Pensa che la narrazione dell’anzianità nel cinema soffra ancora di pregiudizi e stereotipi?
Purtroppo, sì. Anche se negli ultimi anni ci sono stati film che sono andati in altre direzioni. Ho visto di recente E la festa continua di Robert Guédiguian, un film corale che mette in scena la storia d’amore tra due persone “mature”. Tutto avviene durante i preparativi di un matrimonio in cui la madre del futuro sposo e il padre della futura sposa si incontrano e nasce tra loro un sentimento molto bello in una fase della vita in cui si tende a pensare che non possa più accadere. In particolare, c’è una scena in cui questa donna racconta al figlio di essere andata a letto con il futuro suocero e il figlio scoppia a ridere, ridicolizzando un po’ le emozioni della madre che se ne risente.
È un tema, quello dell’anzianità, che a me sta molto a cuore perché già più di vent’anni fa con Pane e tulipani si parlava di una storia d’amore tra due personaggi avanti negli anni a cui sembrava che la vita non potesse riservare nient’altro.
Tra i requisiti che le opere iscritte a Corti di Lunga Vita devono rispettare c’è anche quello della durata di sette minuti. Quali sono le opportunità e le sfide di una narrazione con questo timing?
In sette minuti si può raccontare tanto. Ormai è una durata ufficializzata in questo tipo di concorsi e rassegne: può sembrare un tempo molto limitato, ma non lo è. Certo, è necessario che ci sia un’idea forte. Servono personaggi chiari e una storia con un fuoco molto preciso. Spesso in questi casi c’è la tentazione di avere un finale un po’ ad effetto che ribalti la narrazione del corto, ma che può essere anche controproducente. Quindi invito sempre chi scrive – e anche me stessa – a guardare dentro ai personaggi, a cercare qualcosa di intimo, facendosi trasportare da loro senza imporre troppo una trama.

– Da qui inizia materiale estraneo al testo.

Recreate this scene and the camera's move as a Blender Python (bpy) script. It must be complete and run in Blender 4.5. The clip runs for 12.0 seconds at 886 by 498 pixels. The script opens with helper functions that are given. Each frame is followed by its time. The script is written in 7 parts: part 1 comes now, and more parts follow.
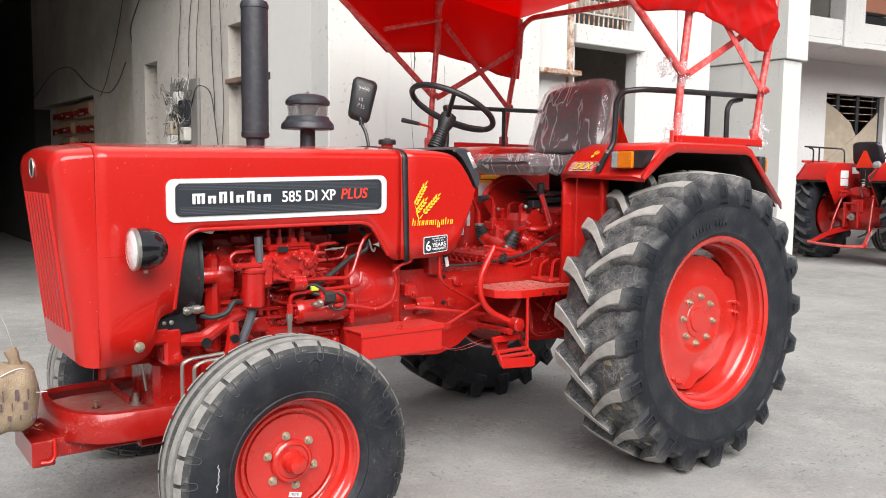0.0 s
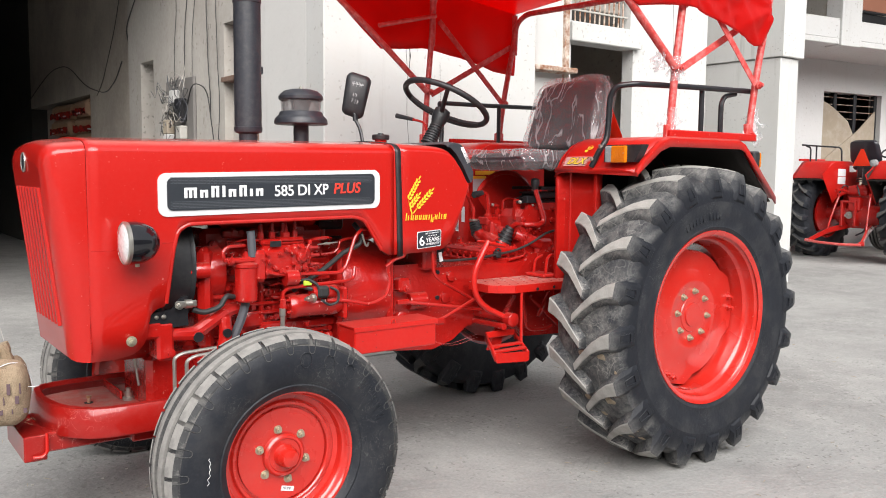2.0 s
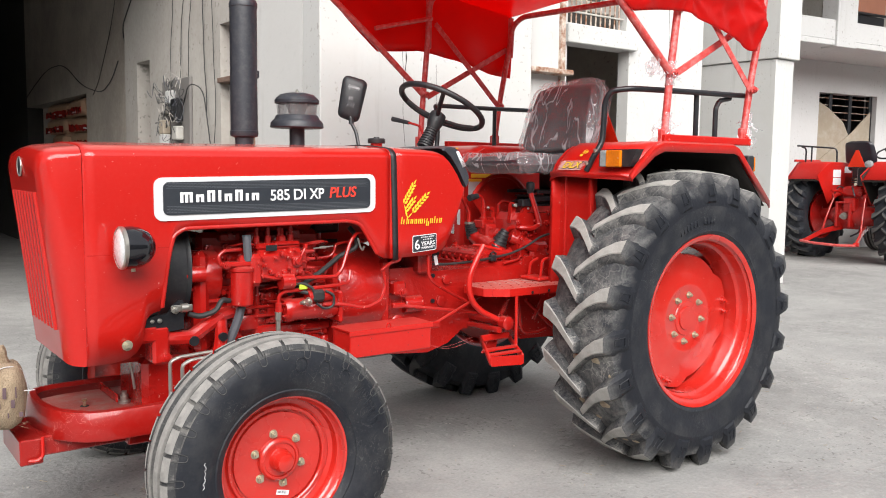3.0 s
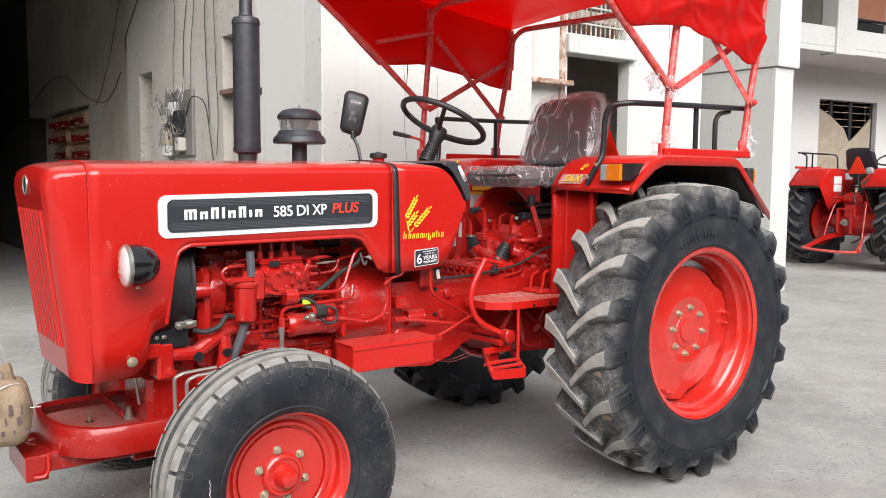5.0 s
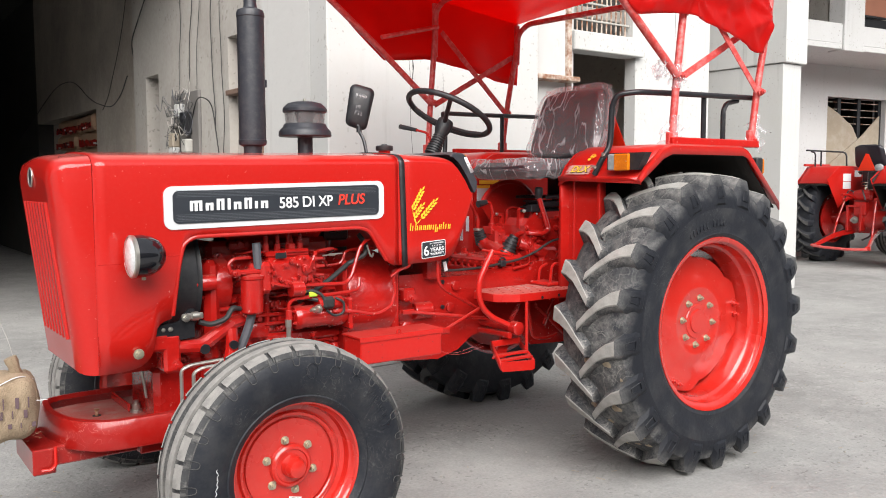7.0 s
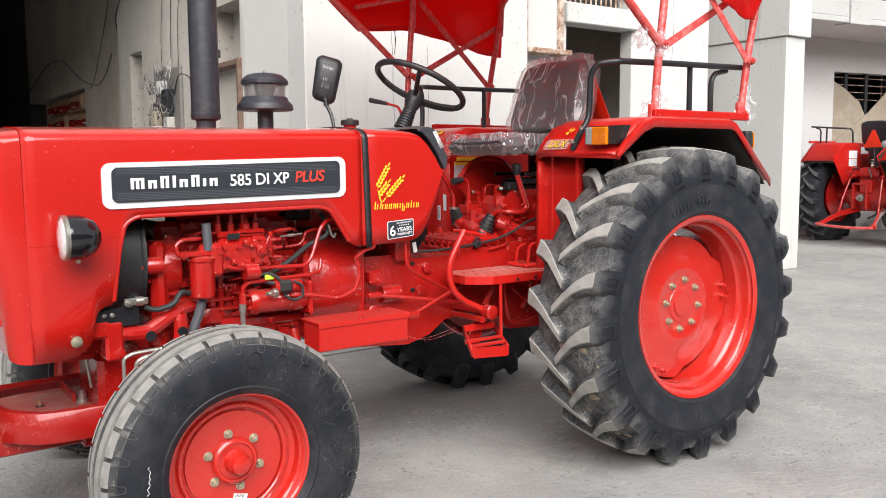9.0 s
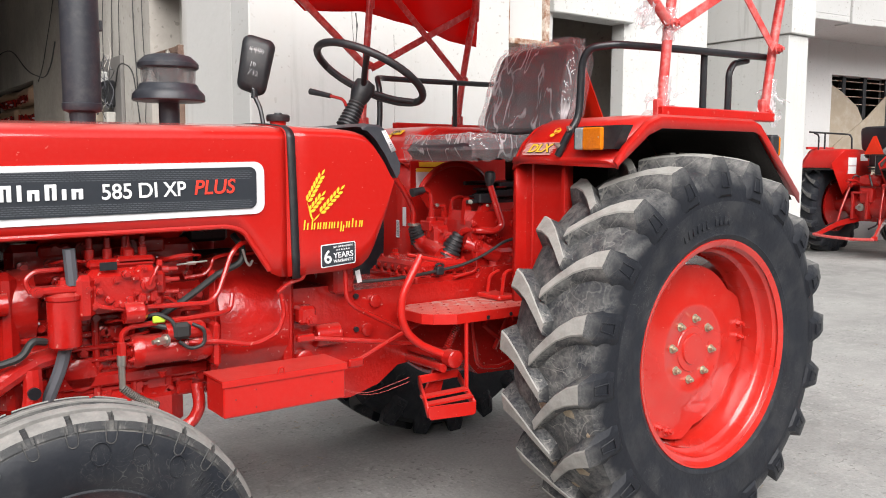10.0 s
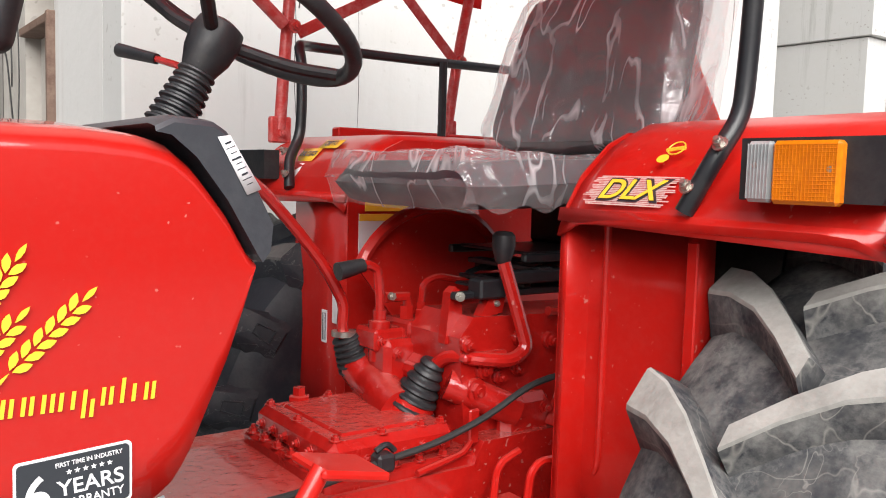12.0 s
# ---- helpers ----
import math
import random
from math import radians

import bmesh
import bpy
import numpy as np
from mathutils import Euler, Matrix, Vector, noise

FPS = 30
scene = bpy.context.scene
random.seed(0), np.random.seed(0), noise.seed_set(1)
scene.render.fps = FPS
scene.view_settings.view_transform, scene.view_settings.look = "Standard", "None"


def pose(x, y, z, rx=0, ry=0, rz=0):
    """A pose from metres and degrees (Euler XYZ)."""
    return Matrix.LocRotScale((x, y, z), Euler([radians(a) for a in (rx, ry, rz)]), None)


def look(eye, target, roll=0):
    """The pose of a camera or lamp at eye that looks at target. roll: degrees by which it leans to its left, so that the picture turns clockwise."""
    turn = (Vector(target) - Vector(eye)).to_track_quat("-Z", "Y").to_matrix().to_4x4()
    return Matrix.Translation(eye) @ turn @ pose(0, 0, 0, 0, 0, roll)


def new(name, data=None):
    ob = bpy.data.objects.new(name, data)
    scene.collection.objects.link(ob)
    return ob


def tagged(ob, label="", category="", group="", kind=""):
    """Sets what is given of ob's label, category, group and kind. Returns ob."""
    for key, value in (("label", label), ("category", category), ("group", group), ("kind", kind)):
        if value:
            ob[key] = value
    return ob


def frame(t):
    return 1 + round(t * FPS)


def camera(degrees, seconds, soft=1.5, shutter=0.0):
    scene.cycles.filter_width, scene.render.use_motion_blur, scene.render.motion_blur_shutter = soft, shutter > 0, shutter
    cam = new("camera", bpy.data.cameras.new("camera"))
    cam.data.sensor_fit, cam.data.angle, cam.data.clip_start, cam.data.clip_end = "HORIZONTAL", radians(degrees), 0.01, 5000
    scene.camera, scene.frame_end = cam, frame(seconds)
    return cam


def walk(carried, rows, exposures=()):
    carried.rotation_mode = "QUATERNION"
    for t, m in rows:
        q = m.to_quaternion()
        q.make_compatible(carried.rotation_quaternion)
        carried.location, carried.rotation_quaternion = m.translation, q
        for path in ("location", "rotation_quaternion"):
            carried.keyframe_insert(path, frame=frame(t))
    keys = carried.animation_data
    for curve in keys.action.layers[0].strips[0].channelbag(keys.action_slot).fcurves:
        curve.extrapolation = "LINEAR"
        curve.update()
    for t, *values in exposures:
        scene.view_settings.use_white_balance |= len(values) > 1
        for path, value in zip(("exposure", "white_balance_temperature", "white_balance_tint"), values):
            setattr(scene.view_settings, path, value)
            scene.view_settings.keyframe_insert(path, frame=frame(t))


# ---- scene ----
cam = camera(55.2, 12.0, soft=1.0)
PATH = [
    (0, (-3.129, -3.126, 1.310), (-1.947, -1.524, 1.125), 0.67),
    (0.5, (-3.122, -3.124, 1.272), (-1.940, -1.521, 1.092), 0.35),
    (1, (-3.121, -3.119, 1.242), (-1.941, -1.515, 1.051), 0.34),
    (1.5, (-3.112, -3.123, 1.261), (-1.930, -1.521, 1.072), 0.43),
    (2, (-3.110, -3.139, 1.285), (-1.926, -1.538, 1.102), 0.55),
    (2.5, (-3.109, -3.147, 1.300), (-1.921, -1.549, 1.112), 0.67),
    (3, (-3.113, -3.150, 1.309), (-1.922, -1.554, 1.122), 0.70),
    (5, (-3.126, -3.165, 1.345), (-1.937, -1.565, 1.172), 0.45),
    (5.5, (-3.122, -3.163, 1.337), (-1.932, -1.564, 1.169), 0.27),
    (6, (-3.120, -3.153, 1.324), (-1.932, -1.553, 1.159), 0.25),
    (6.5, (-3.117, -3.148, 1.296), (-1.936, -1.542, 1.138), 0.06),
    (8.5, (-3.008, -3.185, 1.277), (-1.852, -1.563, 1.100), -0.57),
    (9, (-2.871, -3.093, 1.269), (-1.715, -1.474, 1.062), -0.41),
    (9.5, (-2.681, -2.818, 1.311), (-1.507, -1.213, 1.099), 0.00),
    (10, (-2.358, -2.567, 1.288), (-1.174, -0.968, 1.084), 0.24),
    (10.5, (-2.062, -2.283, 1.315), (-0.888, -0.677, 1.111), 0.81),
    (11, (-1.779, -1.916, 1.351), (-0.596, -0.315, 1.161), 0.65),
    (11.5, (-1.502, -1.570, 1.351), (-0.325, 0.037, 1.171), 1.01),
    (12, (-1.281, -1.231, 1.346), (-0.096, 0.372, 1.177), 1.66),
]
walk(cam, [(t, look(eye, target, roll)) for t, eye, target, roll in PATH], [(0, 1.01), (9.5, 1.00), (11, 1.03), (12, 1.09)])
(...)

Lo scorso anno ha ricevuto il Women in Cinema Award, il riconoscimento che valorizza il talento delle donne nell’industria cinematografica e nel mondo delle arti italiane e internazionali. A suo avviso è ancora così forte il gender gap in questo settore?
Sicuramente c’è, anche se nel mio caso la strada non è stata particolarmente problematica. Quando mi ritrovo a parlare con delle colleghe e amiche, però, mi rendo conto che la nostra generazione ha dato per scontate delle cose. Sapevamo di doverci confrontare con un universo prettamente maschile e ci comportavamo di conseguenza. Sicuramente io ho evitato una serie di situazioni che sapevo avrebbero creato dei problemi, ma oggi, a posteriori, mi chiedo quanto siamo state condizionate e come (e se) avremmo potuto “ribellarci”. Credo che in questo senso si sia fatto tanto, ma in Italia il gender gap rimane una piaga.
Parlando di donne e di discriminazione non possiamo non citare il successo di Paola Cortellesi con C’è ancora domani ai David di Donatello, di cui lei è membro di giuria. Quale crede che sia il motivo di tanto successo?
Al di là di tutti i premi ricevuti, il film di Paola Cortellesi ha sicuramente intercettato una necessità, un sentire comune. Io l’ho visto in sala e la gente ha applaudito e si è commossa alla fine. Quando una pellicola ha un successo di questo tipo al botteghino esce dall’ambito cinematografico e diventa un fenomeno culturale che va letto come tale. Evidentemente c’era proprio bisogno di una storia che dialogasse in questo modo con il pubblico.